SOURCE MATERIAL:
○ ○ ○ ○ ○

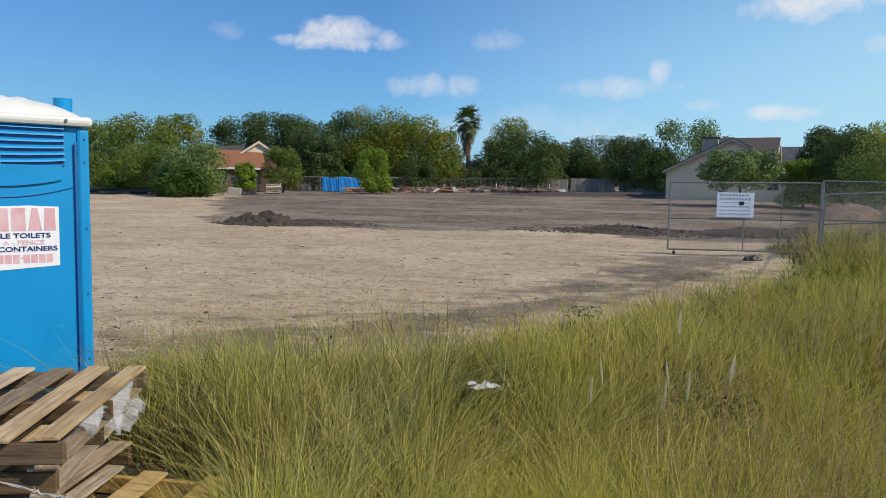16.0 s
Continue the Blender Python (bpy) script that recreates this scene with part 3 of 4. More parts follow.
# fan palm
palm = thing("fan_palm", pose(0.15, 100, Z(0, 100)), "tall fan palm with a shaggy brown skirt of dead fronds", "palm tree")
part("trunk", tube([(0.5, 0, -0.2), (0.35, 0, 3), (0.1, 0, 6.5), (0, 0, 9.6)], [0.40, 0.34, 0.33, 0.40], 10), PALM_BARK, palm)
r = np.random.default_rng(5)
fan, skirt = [], []
for k in range(64):
    a, up = r.random() * 2 * math.pi, math.radians(r.uniform(-38, 85))
    out = np.array([math.cos(a) * math.cos(up), math.sin(a) * math.cos(up), math.sin(up)])
    hub = np.array([0, 0, 9.6]) + out * r.uniform(0.7, 1.85)
    side = np.cross(out, [0, 0, 1.0])
    side /= np.linalg.norm(side) + 1e-9
    top = np.cross(side, out)
    for j in range(13):
        b = math.radians(-80 + 160 * j / 12)
        tip = hub + (out * math.cos(b) + side * math.sin(b)) * r.uniform(0.85, 1.45) - np.array([0, 0, 0.25 + 0.45 * r.random()])
        w = (side * math.cos(b) - out * math.sin(b)) * 0.075
        fan.append([hub, (hub + tip) / 2 + w, tip, (hub + tip) / 2 - w])
for k in range(650):
    a, z = r.random() * 2 * math.pi, r.uniform(5.4, 9.5)
    rad = 0.52 + 1.05 * smooth(5.6, 9.2, z)
    p = np.array([math.cos(a) * rad * 0.5, math.sin(a) * rad * 0.5, z])
    q = np.array([math.cos(a) * rad, math.sin(a) * rad, z - r.uniform(0.6, 1.1)])
    w = np.array([-math.sin(a), math.cos(a), 0]) * 0.07
    skirt.append([p, (p + q) / 2 + w, q, (p + q) / 2 - w])
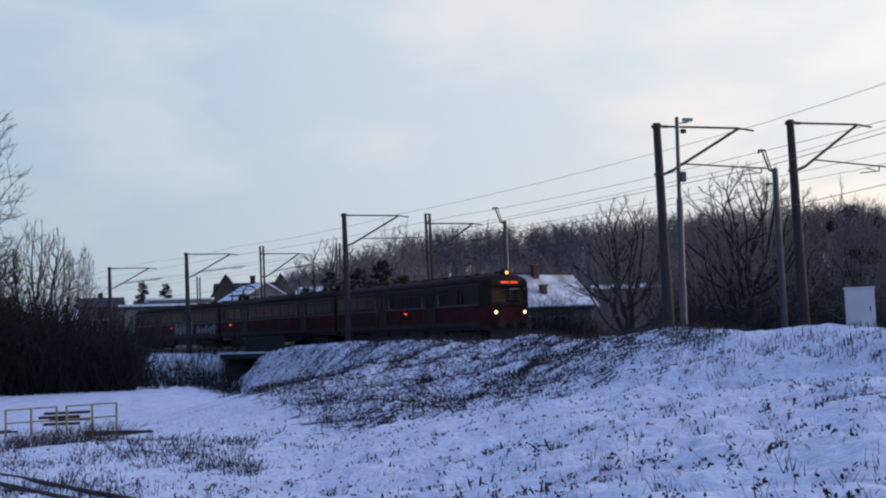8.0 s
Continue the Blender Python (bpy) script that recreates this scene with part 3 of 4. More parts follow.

○ ○ ○ ○ ○

EXERCISE PROMPT:
Quote every record above exactly, leaving out the pictures.

WORKED ANSWER:
16.0 s
Continue the Blender Python (bpy) script that recreates this scene with part 3 of 4. More parts follow.
# fan palm
palm = thing("fan_palm", pose(0.15, 100, Z(0, 100)), "tall fan palm with a shaggy brown skirt of dead fronds", "palm tree")
part("trunk", tube([(0.5, 0, -0.2), (0.35, 0, 3), (0.1, 0, 6.5), (0, 0, 9.6)], [0.40, 0.34, 0.33, 0.40], 10), PALM_BARK, palm)
r = np.random.default_rng(5)
fan, skirt = [], []
for k in range(64):
    a, up = r.random() * 2 * math.pi, math.radians(r.uniform(-38, 85))
    out = np.array([math.cos(a) * math.cos(up), math.sin(a) * math.cos(up), math.sin(up)])
    hub = np.array([0, 0, 9.6]) + out * r.uniform(0.7, 1.85)
    side = np.cross(out, [0, 0, 1.0])
    side /= np.linalg.norm(side) + 1e-9
    top = np.cross(side, out)
    for j in range(13):
        b = math.radians(-80 + 160 * j / 12)
        tip = hub + (out * math.cos(b) + side * math.sin(b)) * r.uniform(0.85, 1.45) - np.array([0, 0, 0.25 + 0.45 * r.random()])
        w = (side * math.cos(b) - out * math.sin(b)) * 0.075
        fan.append([hub, (hub + tip) / 2 + w, tip, (hub + tip) / 2 - w])
for k in range(650):
    a, z = r.random() * 2 * math.pi, r.uniform(5.4, 9.5)
    rad = 0.52 + 1.05 * smooth(5.6, 9.2, z)
    p = np.array([math.cos(a) * rad * 0.5, math.sin(a) * rad * 0.5, z])
    q = np.array([math.cos(a) * rad, math.sin(a) * rad, z - r.uniform(0.6, 1.1)])
    w = np.array([-math.sin(a), math.cos(a), 0]) * 0.07
    skirt.append([p, (p + q) / 2 + w, q, (p + q) / 2 - w])
8.0 s
Continue the Blender Python (bpy) script that recreates this scene with part 3 of 4. More parts follow.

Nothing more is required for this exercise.